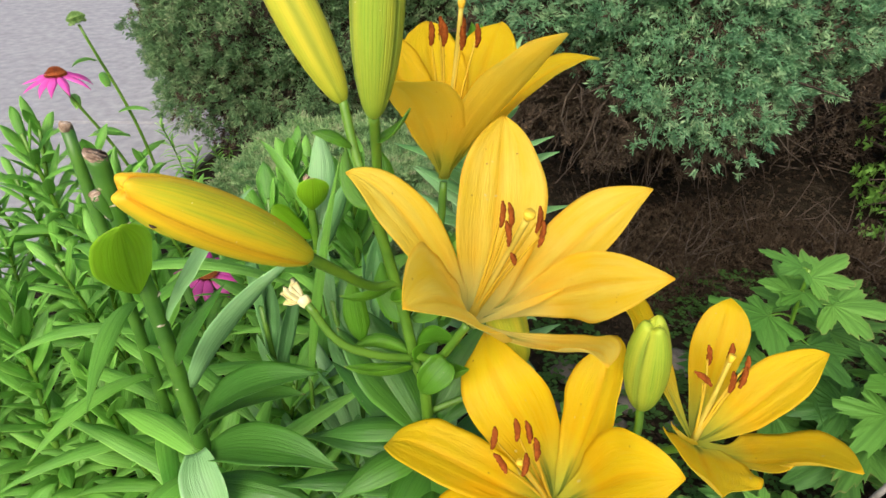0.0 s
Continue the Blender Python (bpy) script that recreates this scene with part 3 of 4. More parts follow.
# brown brush under the large shrub
rng = np.random.RandomState(8)
brush = thing("dead_brush", (0.78, 1.62, 0), "bare brown dead brush under the junipers", "brush")
v, f = spray_cloud((0.78, 1.66, 0.12), (0.30, 0.20, 0.26), 5200, 10, 0.011, rng, -0.3)
tagged(part("dry_foliage", fast_mesh("dry_foliage", v, f, M_DRY), brush), kind="stuff")
v, f, uv = twig_data((0.78, 1.66, 0.12), (0.30, 0.20, 0.26), 500, rng, -0.4, 1.1, 0.0018)
tagged(part("brushwood", mesh_of("brushwood", v, f, M_TWIG, uv), brush), kind="stuff")

for k, (x, y, rx, ry, rz) in enumerate([(0.50, 1.22, 0.26, 0.16, 0.05), (0.30, 1.10, 0.20, 0.14, 0.035), (0.74, 1.10, 0.16, 0.14, 0.05)]):
    low_brush = thing("dead_brush", (x, y, 0), "low dry brown brush lying on the soil", "brush", "dry brush on the soil")
    v, f = spray_cloud((x, y, 0.01), (rx, ry, rz), 2200, 9, 0.009, rng, -0.2, lumps=0.4, depth=0.6)
    tagged(part("dry_foliage", fast_mesh("dry_foliage", v, f, M_LITTER), low_brush), kind="stuff")
    v, f, uv = twig_data((x, y, 0.01), (rx, ry, rz), 45, rng, -0.1, 1.1, 0.0010)
    tagged(part("brushwood", mesh_of("brushwood", v, f, M_TWIG, uv), low_brush), kind="stuff")


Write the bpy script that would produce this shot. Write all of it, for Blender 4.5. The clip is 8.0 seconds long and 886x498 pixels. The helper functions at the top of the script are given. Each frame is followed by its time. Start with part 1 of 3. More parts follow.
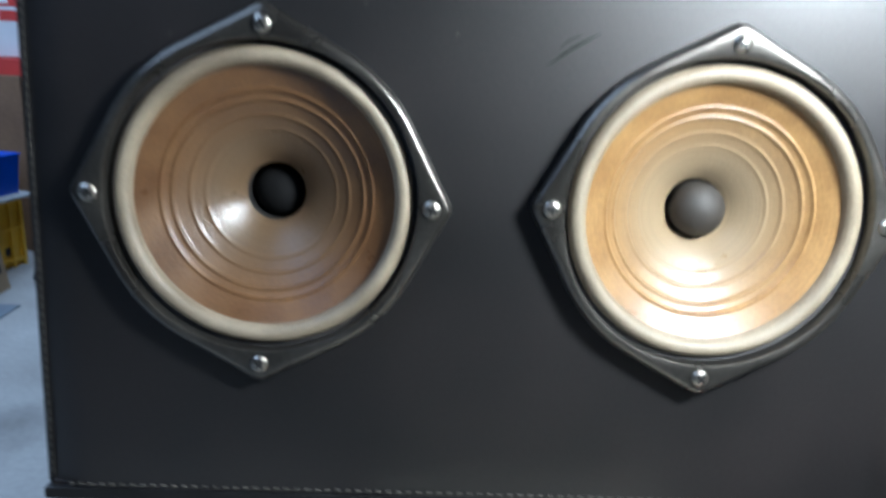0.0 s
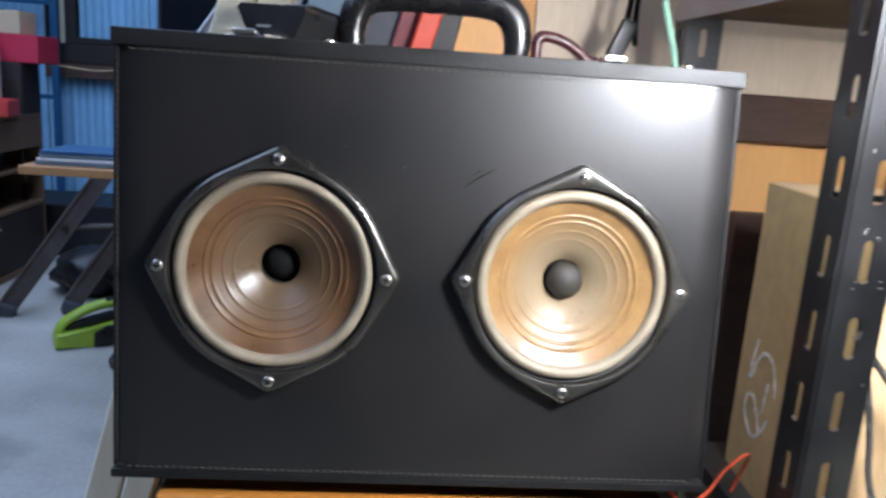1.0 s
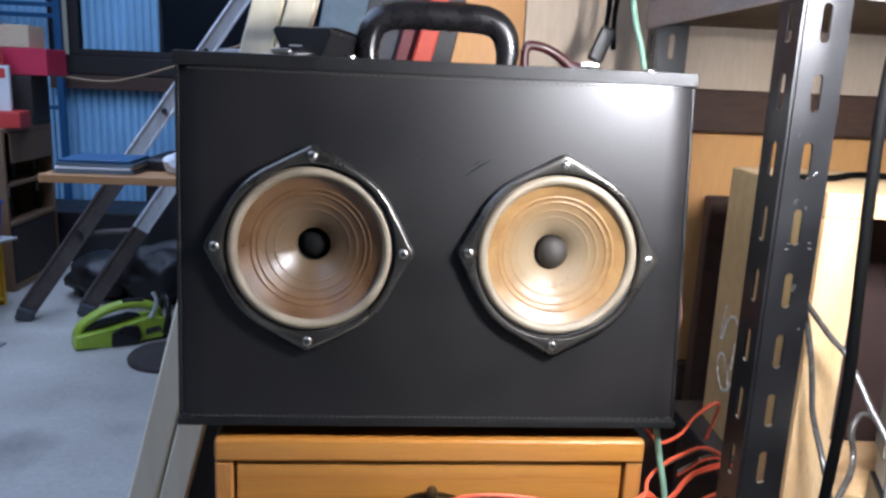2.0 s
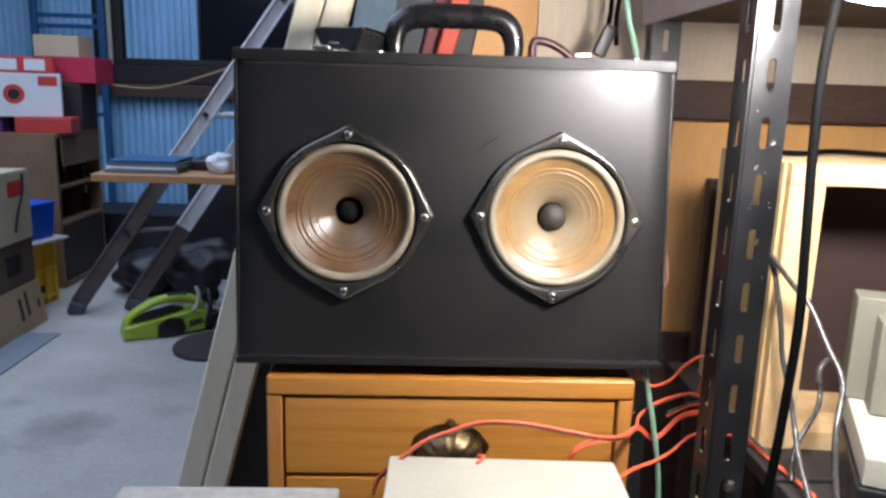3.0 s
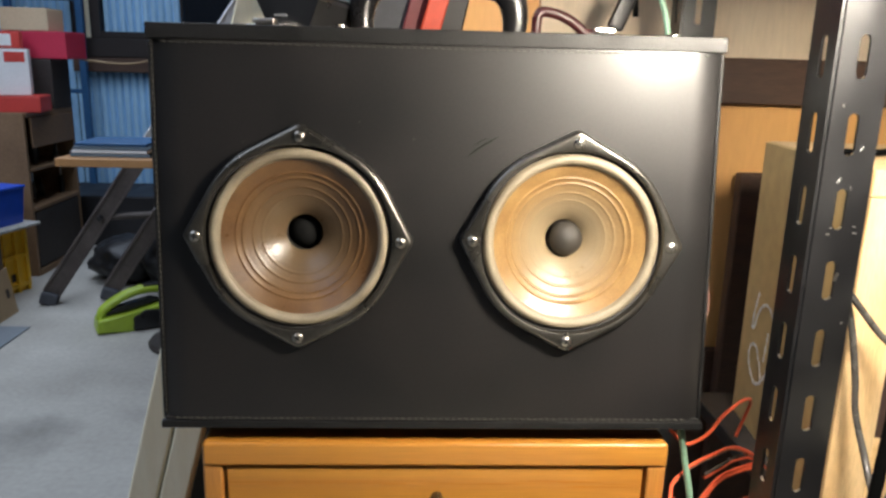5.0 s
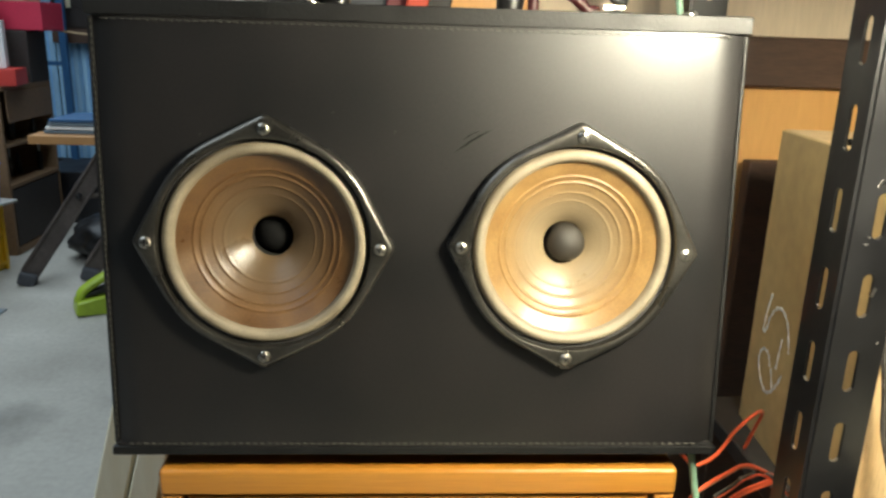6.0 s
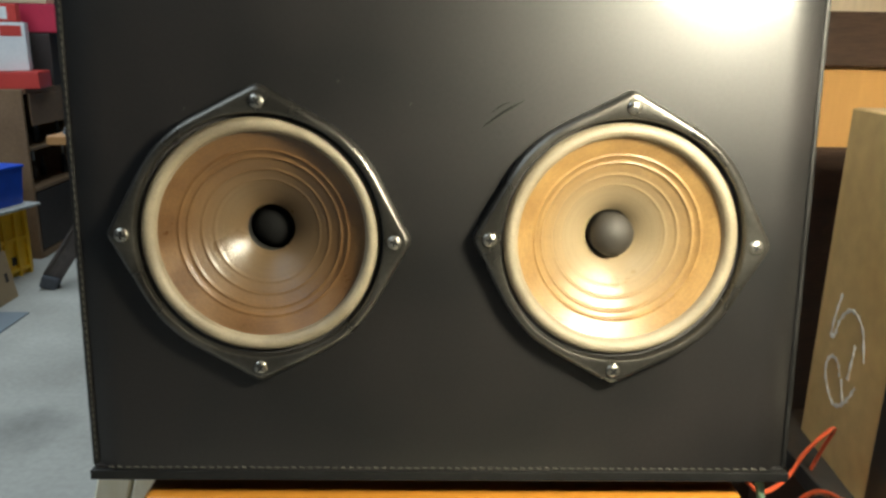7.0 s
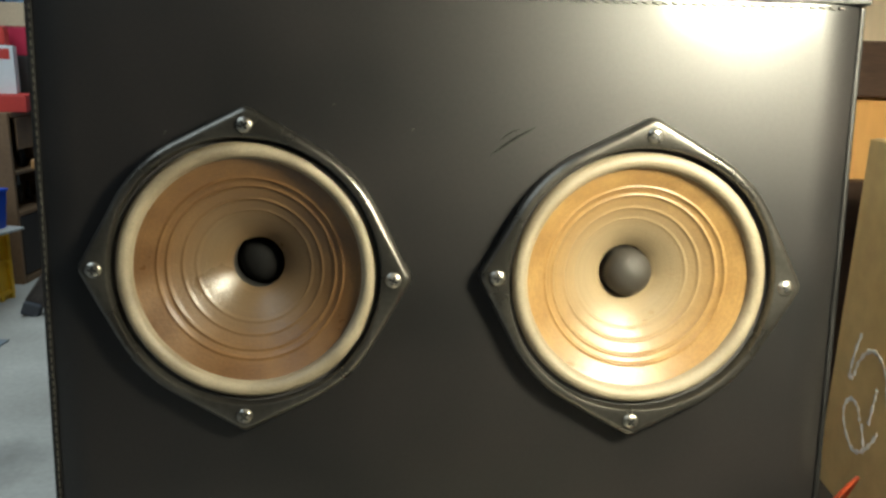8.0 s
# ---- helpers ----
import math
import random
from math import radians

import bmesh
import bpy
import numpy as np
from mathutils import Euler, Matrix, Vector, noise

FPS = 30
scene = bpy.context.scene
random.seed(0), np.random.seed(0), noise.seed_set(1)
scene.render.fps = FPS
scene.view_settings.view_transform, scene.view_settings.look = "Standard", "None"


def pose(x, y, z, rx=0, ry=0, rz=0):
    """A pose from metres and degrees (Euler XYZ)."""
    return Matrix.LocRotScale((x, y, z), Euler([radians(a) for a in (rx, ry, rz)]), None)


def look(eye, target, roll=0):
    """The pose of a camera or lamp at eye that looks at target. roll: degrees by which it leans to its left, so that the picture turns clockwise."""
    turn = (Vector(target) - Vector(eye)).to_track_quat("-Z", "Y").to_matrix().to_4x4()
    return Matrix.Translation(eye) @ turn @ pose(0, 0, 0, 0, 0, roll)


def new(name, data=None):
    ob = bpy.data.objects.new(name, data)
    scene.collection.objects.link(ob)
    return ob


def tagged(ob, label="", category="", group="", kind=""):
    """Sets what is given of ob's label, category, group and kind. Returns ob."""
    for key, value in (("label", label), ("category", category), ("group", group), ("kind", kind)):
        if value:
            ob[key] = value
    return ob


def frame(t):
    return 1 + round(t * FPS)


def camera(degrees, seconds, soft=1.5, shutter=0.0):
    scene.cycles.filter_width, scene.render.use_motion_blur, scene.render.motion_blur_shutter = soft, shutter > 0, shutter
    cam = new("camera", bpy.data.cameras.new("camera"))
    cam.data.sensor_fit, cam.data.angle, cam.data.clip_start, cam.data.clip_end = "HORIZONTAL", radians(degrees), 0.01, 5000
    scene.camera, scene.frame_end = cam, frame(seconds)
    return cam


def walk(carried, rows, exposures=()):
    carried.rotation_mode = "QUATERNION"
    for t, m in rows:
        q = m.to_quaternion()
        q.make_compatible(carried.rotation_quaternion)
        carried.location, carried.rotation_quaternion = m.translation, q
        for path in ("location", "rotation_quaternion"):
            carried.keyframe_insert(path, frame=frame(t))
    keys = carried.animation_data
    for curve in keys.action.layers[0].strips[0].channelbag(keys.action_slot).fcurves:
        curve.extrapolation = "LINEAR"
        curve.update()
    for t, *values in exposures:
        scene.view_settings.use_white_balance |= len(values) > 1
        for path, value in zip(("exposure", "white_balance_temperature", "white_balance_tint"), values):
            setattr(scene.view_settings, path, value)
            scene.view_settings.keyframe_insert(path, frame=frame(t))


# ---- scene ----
cam = camera(61.0, 8.0, soft=2.7, shutter=0.4)
PATH = [
    (0, (-0.03, -0.339, 0.947), (0.013, 1.589, 0.416), 2.3),
    (0.2, (-0.03, -0.369, 0.964), (-0.029, 1.573, 0.483), 1.6),
    (0.5, (-0.036, -0.418, 0.974), (0.026, 1.517, 0.472), 3.3),
    (1, (-0.032, -0.513, 1.009), (0.128, 1.434, 0.583), 4.0),
    (1.2, (-0.03, -0.532, 1.009), (0.194, 1.414, 0.606), 4.0),
    (1.5, (-0.022, -0.563, 1.017), (0.175, 1.388, 0.623), 3.6),
    (1.7, (-0.034, -0.588, 1.014), (0.131, 1.363, 0.603), 3.0),
    (2.8, (-0.053, -0.719, 1.013), (0.118, 1.225, 0.577), 1.3),
    (3, (-0.037, -0.744, 0.998), (0.037, 1.211, 0.583), 1.7),
    (3.5, (-0.031, -0.751, 1.001), (0.038, 1.21, 0.616), 1.3),
    (3.7, (-0.03, -0.704, 1.003), (0.074, 1.243, 0.557), 0.6),
    (4, (-0.021, -0.642, 1.012), (0.061, 1.297, 0.531), 0.3),
    (4.5, (-0.021, -0.6, 1.024), (0.047, 1.338, 0.536), 1.2),
    (4.7, (-0.021, -0.59, 1.012), (0.058, 1.352, 0.539), 1.3),
    (5.8, (-0.02, -0.5, 1.007), (0.083, 1.422, 0.463), 1.9),
    (6, (-0.015, -0.495, 1.015), (0.1, 1.425, 0.466), 1.8),
    (6.5, (-0.005, -0.48, 1.012), (0.099, 1.456, 0.518), 0.7),
    (7, (-0.01, -0.423, 0.988), (0.036, 1.501, 0.445), 1.0),
    (7.5, (-0.004, -0.384, 0.974), (0.065, 1.563, 0.522), 0.3),
    (8, (-0.017, -0.386, 0.984), (0.057, 1.556, 0.51), 1.6),
]
EXPOSURES = [
    (0.0, 0.05, 4700, 10), (0.5, 0.04, 4850, 13), (1.0, 0.02, 4900, 16), (1.6, 0.0, 4900, 19), (3.0, 0.02, 5300, 18),
    (4.0, 0.03, 5650, 17), (4.7, 0.03, 5800, 16), (6.0, 0.10, 6150, 4), (7.0, 0.09, 6150, 3), (7.5, -0.04, 6200, 3), (8.0, 0.0, 6150, 1),
]
walk(cam, [(t, look(eye, target, roll)) for t, eye, target, roll in PATH], EXPOSURES)

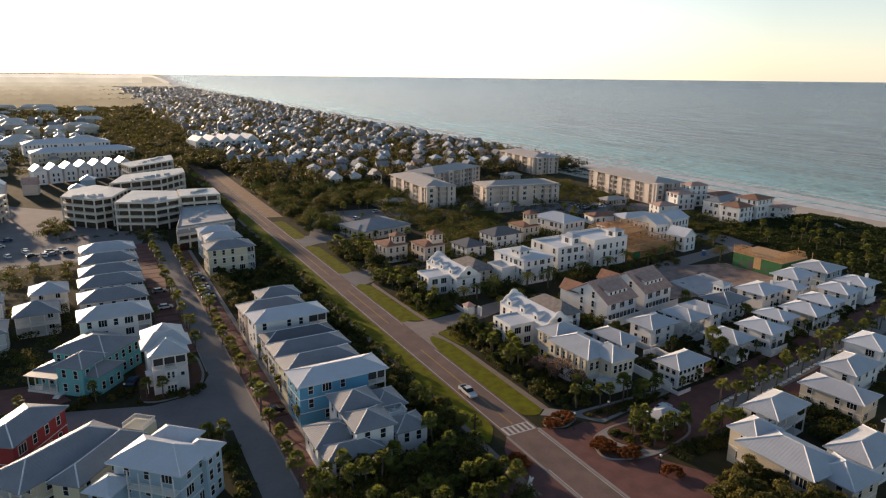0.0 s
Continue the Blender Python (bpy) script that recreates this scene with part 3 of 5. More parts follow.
# ---- houses between the side street and the road ----
ROWA = "houses between the side street and the road"
hip_house("house", "three-storey sky-blue house with pale metal hip roof", -41.5, 22, 21, 9.6, 2, 9.3, 1.7, M_BLUE, M_ROOF_W, floors=3, porch="+x", depth=4.2, seed=1, group=ROWA)
hip_house("house", "pale grey house with grey standing-seam roof and porch", -41.2, 32.5, 18.5, 9.4, 2, 8.2, 2.0, M_YELLOW, M_ROOF_G, floors=3, porch="+x", seed=2, group=ROWA)
hip_house("house", "grey house with dark ribbed metal roof", -41.0, 43.5, 19.5, 8.6, 2, 7.6, 1.9, M_GREY, M_ROOF_G, floors=3, porch="+x", seed=3, group=ROWA)
hip_house("house", "dark-roofed grey house behind the white one", -40.8, 52.5, 18.8, 7.8, 2, 7.4, 1.6, M_GREY, M_ROOF_D, floors=2, porch="+x", seed=4, group=ROWA)
hip_house("house", "tall white house with pale metal hip roof and galleries", -41.4, 62.0, 20.5, 9.8, 2, 9.6, 1.8, M_WHITE, M_ROOF_W, floors=3, porch="+x", depth=5, seed=5, group=ROWA)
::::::
Output the lines of the records above exactly as they appear, from the line containing "for t, m in" through the line containing "setattr(scene.view_settings, path, value)".

REPLY:
    for t, m in rows:
        q = m.to_quaternion()
        q.make_compatible(carried.rotation_quaternion)
        carried.location, carried.rotation_quaternion = m.translation, q
        for path in ("location", "rotation_quaternion"):
            carried.keyframe_insert(path, frame=frame(t))
    keys = carried.animation_data
    for curve in keys.action.layers[0].strips[0].channelbag(keys.action_slot).fcurves:
        curve.extrapolation = "LINEAR"
        curve.update()
    for t, *values in exposures:
        scene.view_settings.use_white_balance |= len(values) > 1
        for path, value in zip(("exposure", "white_balance_temperature", "white_balance_tint"), values):
            setattr(scene.view_settings, path, value)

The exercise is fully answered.